Assuming that the association between 3161G variant allele and prostate cancer is not due to chance, there are essentially three possible explanations for the association: a difference in frequency between the populations from which the cases and controls were drawn (population stratification), linkage disequilibrium or a true causal association. Although population stratification remains a possibility, the similarity in frequency between the two control groups, and the fact that one of the control groups were chosen from the general practitioners of prostate cancer cases makes this less likely. To distinguish between a causal association and linkage disequilibrium, it would be necessary to evaluate all variants occurring on the same haplotype as 3161G. Strong linkage disequilibrium has been found between 3161G (P1054R) and the variant allele at 2572C (F858L). It has also been found to occur in cis to the splicing mutation 3576G to A found in some AT patients of South or South East European descent (Sandoval et al, 1999) although this splicing mutation was neither present in the patient HA220 nor in any other breast cancer patient carrying the 3161G allele (Dork et al, 2001). There may, however, be other variants on this haplotype (including noncoding alterations) that have not been studied.

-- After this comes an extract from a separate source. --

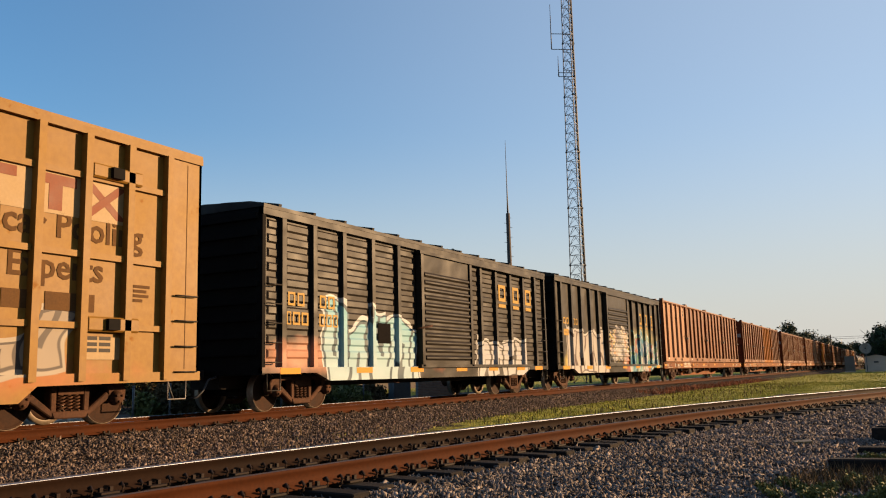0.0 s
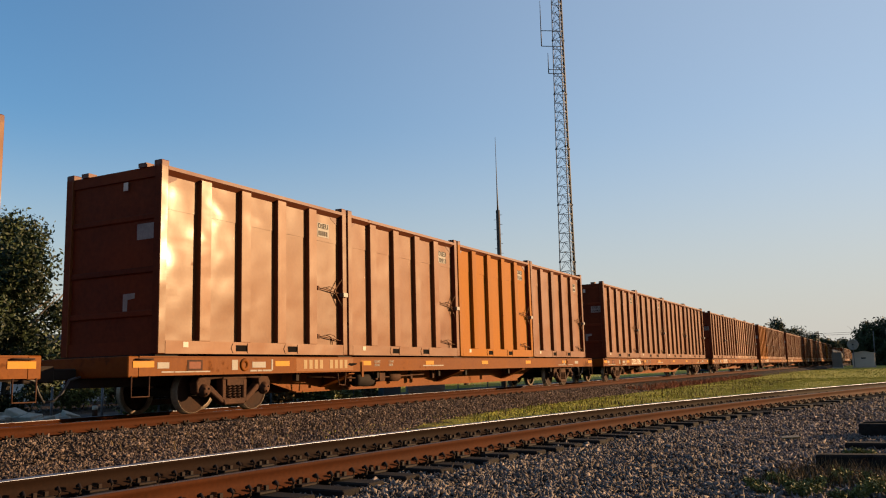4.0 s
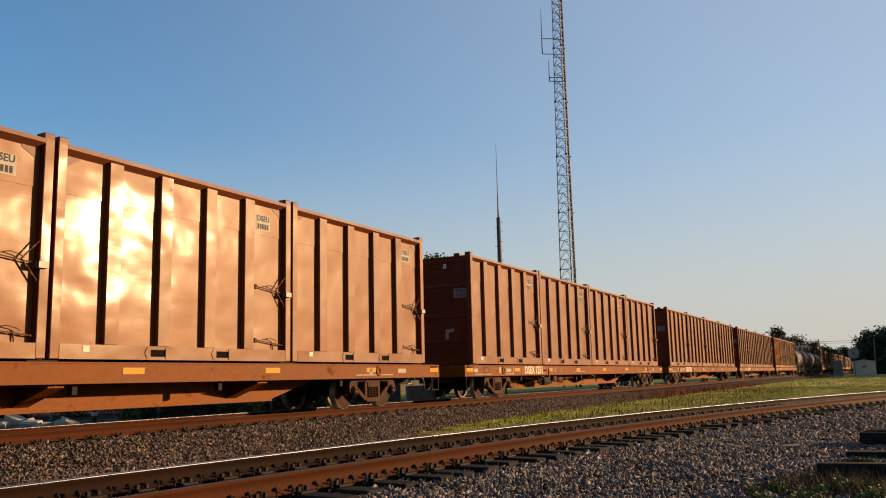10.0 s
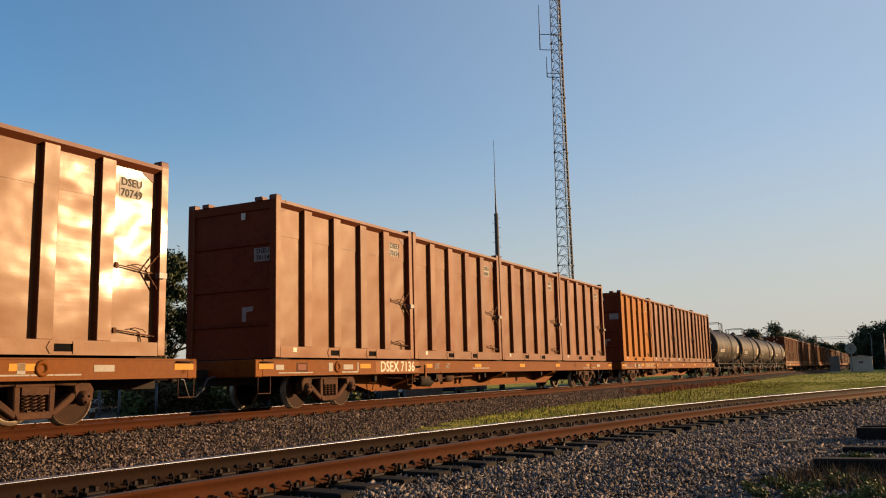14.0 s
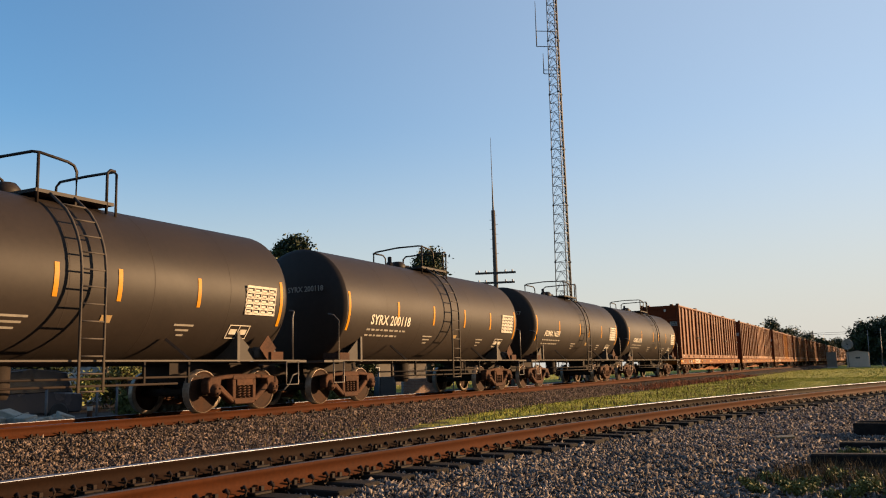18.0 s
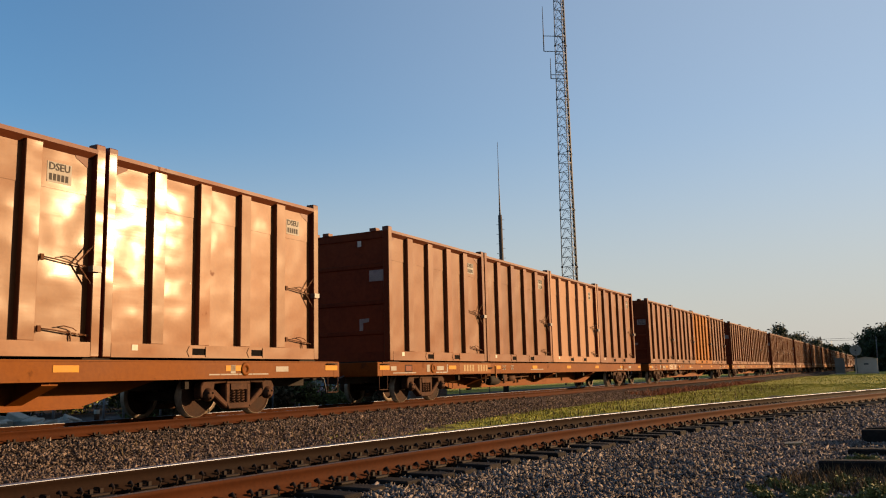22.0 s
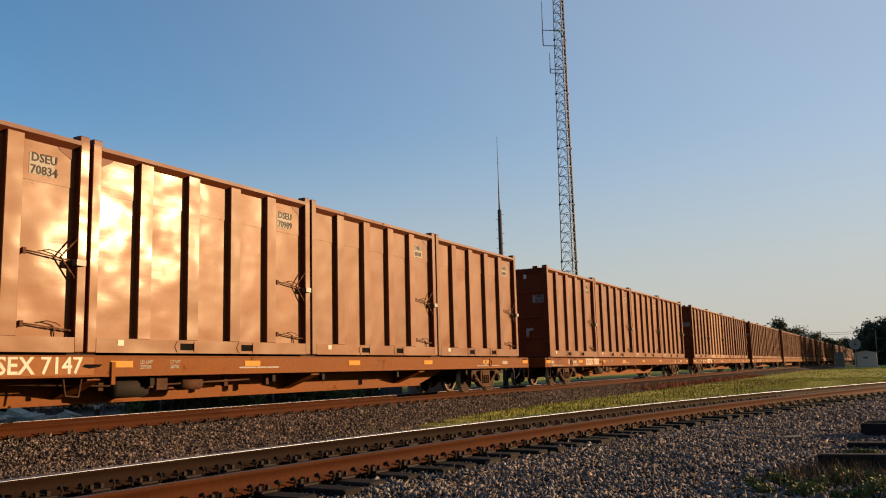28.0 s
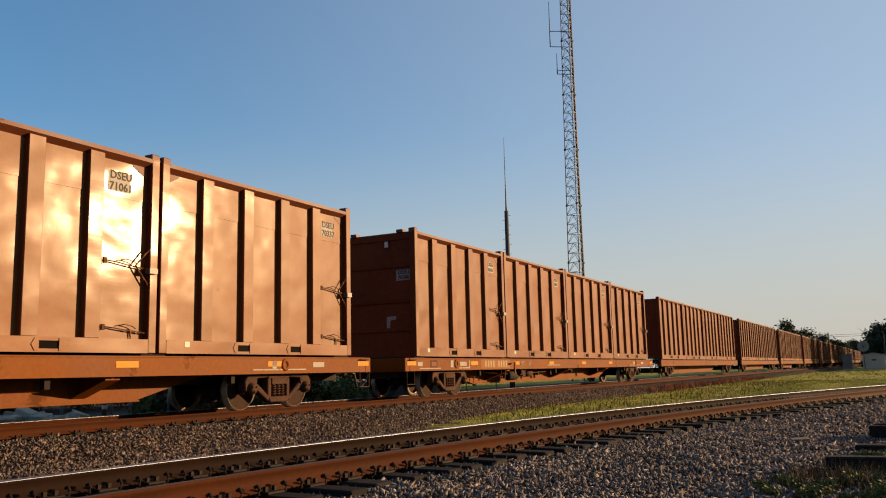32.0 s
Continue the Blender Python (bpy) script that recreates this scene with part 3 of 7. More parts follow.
def ground_material():
    """Ballast near the tracks, weedy grass between and beyond them."""
    m = M_GRAVEL.copy()
    m.name = "ballast_and_grass"
    nt = m.node_tree
    ln = nt.links.new
    bsdf = nt.nodes["Principled BSDF"]
    old = bsdf.inputs["Base Color"].links[0].from_socket
    vor = node(nt, "ShaderNodeTexVoronoi", Scale=17.0)
    tc = nt.nodes.new("ShaderNodeTexCoord")
    ln(tc.outputs["Object"], vor.inputs["Vector"])
    stone = nt.nodes.new("ShaderNodeMix")
    stone.data_type, stone.blend_type = "RGBA", "MULTIPLY"
    stone.inputs[0].default_value = 0.75
    grey = nt.nodes.new("ShaderNodeValToRGB")
    grey.color_ramp.elements[0].color, grey.color_ramp.elements[1].color = (0.45, 0.42, 0.4, 1), (1.5, 1.4, 1.3, 1)
    ln(vor.outputs["Color"], grey.inputs[0])
    ln(old, stone.inputs[6])
    ln(grey.outputs[0], stone.inputs[7])
    attr = nt.nodes.new("ShaderNodeAttribute")
    attr.attribute_name = "grassy"
    n1 = node(nt, "ShaderNodeTexNoise", Scale=1.1, Detail=6.0, Roughness=0.7)
    ln(tc.outputs["Object"], n1.inputs["Vector"])
    sm = nt.nodes.new("ShaderNodeMath")
    sm.operation = "ADD"
    ln(attr.outputs["Fac"], sm.inputs[0])
    ln(n1.outputs[0], sm.inputs[1])
    cut = node(nt, "ShaderNodeMapRange")
    cut.inputs["From Min"].default_value, cut.inputs["From Max"].default_value = 0.95, 1.12
    ln(sm.outputs[0], cut.inputs["Value"])
    grass = nt.nodes.new("ShaderNodeValToRGB")
    grass.color_ramp.elements[0].position, grass.color_ramp.elements[1].position = 0.3, 0.7
    grass.color_ramp.elements[0].color, grass.color_ramp.elements[1].color = (0.17, 0.185, 0.028, 1), (0.30, 0.265, 0.055, 1)
    n2 = node(nt, "ShaderNodeTexNoise", Scale=0.55, Detail=8.0, Roughness=0.75)
    ln(tc.outputs["Object"], n2.inputs["Vector"])
    ln(n2.outputs[0], grass.inputs[0])
    out = nt.nodes.new("ShaderNodeMix")
    out.data_type = "RGBA"
    ln(cut.outputs[0], out.inputs[0])
    ln(stone.outputs[2], out.inputs[6])
    ln(grass.outputs[0], out.inputs[7])
    ln(out.outputs[2], bsdf.inputs["Base Color"])
    b = node(nt, "ShaderNodeBump", Strength=1.0, Distance=0.05)
    ln(vor.outputs["Distance"], b.inputs["Height"])
    ln(bsdf.inputs["Normal"].links[0].from_socket, b.inputs["Normal"])
    ln(b.outputs[0], bsdf.inputs["Normal"])
    return m


def grassy(x, y):
    """How much grass grows at a place: 0 bare stones, 1 full turf."""
    sx, sl, _ = siding(min(y, 70))
    d_main, d_side = abs(x - MAIN_X), abs(x - sx) / math.sqrt(1 + sl * sl)
    if x < MAIN_X - 2.6:
        return 0.35 if y < 40 else 0.7
    g = min((d_main - 2.6) / 1.2, (d_side - 1.9) / 0.8) if x < sx or y > 60 else -0.2
    if x > sx and y <= 60:
        g = min((d_side - 4.2) / 2.0, 0.3)
    g *= min(max((y - 10) / 12, 0.0), 1.0) if x < sx else 1
    return min(max(g, 0), 1) * 0.75


gm = ground_sheet()
gm.materials.clear()
gm.materials.append(ground_material())
layer = gm.attributes.new("grassy", "FLOAT", "POINT")
layer.data.foreach_set("value", np.array([grassy(v.co.x, v.co.y) for v in gm.vertices], np.float32))
ground = tagged(new("ground", gm), "grey railway ballast with weedy grass strips beside the tracks", "ground", kind="structure")


# ---- tracks ----
RAIL_SECTION = [(-0.037, -0.004), (-0.037, -0.028), (-0.009, -0.045), (-0.009, -0.135), (-0.07, -0.158), (-0.07, -0.17),
                (0.07, -0.17), (0.07, -0.158), (0.009, -0.135), (0.009, -0.045), (0.037, -0.028), (0.037, -0.007), (0.0362, -0.003),
                (0.031, 0.001), (0.024, 0.004), (-0.024, 0.004), (-0.032, 0.001)]


def rail_mesh(name, path, head, side=None, gauge=False):
    """A rail along path rows of (x, y, z, slope); gauge: the wheels have burnished its inner corner too."""
    k = len(RAIL_SECTION)
    verts, faces = [], []
    for x, y, z, s in path:
        c = 1 / math.sqrt(1 + s * s)
        verts += [(x + a * c, y - a * s * c, z + b) for a, b in RAIL_SECTION]
    for i in range(len(path) - 1):
        faces += [(i * k + j, i * k + (j + 1) % k, (i + 1) * k + (j + 1) % k, (i + 1) * k + j) for j in range(k)]
    me = bulk_mesh(name, np.array(verts), np.array(faces), side or M_RAIL)
    me.materials.append(head)
    idx = np.array([1 if j >= (11 if gauge else 13) else 0 for _ in range(len(path) - 1) for j in range(k)], np.int32)
    me.polygons.foreach_set("material_index", idx)
    return me


def side_point(y, off):
    x, s, z = siding(y)
    c = 1 / math.sqrt(1 + s * s)
    return x + off * c, y - off * s * c, z, s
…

The 3161G>C variant is located in the β-adaptin domain of the ATM protein and has been suggested to be linked to an increased cancer risk (Vorechovsky et al, 1996, 1999). It has been reported as a pathogenic mutation in a B-cell chronic lymphocytic leukaemia patient (Stankovic et al, 1999). Larson et al (1997/8) found that the variant genotype was present in 13.6% of breast cancers with an affected sister, compared with 3.5% of breast cancers without a family history and 3.2% of the controls. The results from subsequent breast cancer studies do not provide strong support for this association (Dork et al, 2001; Sommer et al, 2002; Spurdle et al, 2002). A combined analysis of these three studies, however, provides some suggestion of an association between 3161G and breast cancer risk (OR after stratification by study 1.34, 95% CI 0.99–1.83). Dork et al (2001) found a higher proportion of node-positive tumours was observed in P1054R heterozygous breast cancer patients (P<0.01) suggesting that this ATM variant could modulate the course or prognosis of breast carcinoma. Interestingly, the LCL established from a homozygous carrier of the 3161G allele shows a cell cycle progression profile with time after exposure to ionising radiation that is intermediate between that seen for LCLs carrying a wild-type or a mutant ATM gene. In addition, this line and five other LCLs established from breast cancer patients carrying the linked 2572T>C and 3161 C>G variants in the heterozygous state had higher levels of micronuclei induction after exposure to ionising radiation compared with LCLs with a wild-type ATM gene (Gutiérrez-Enríquez et al, 2004) suggesting that the presence of this variant may influence the cellular response after exposure to ionising radiation.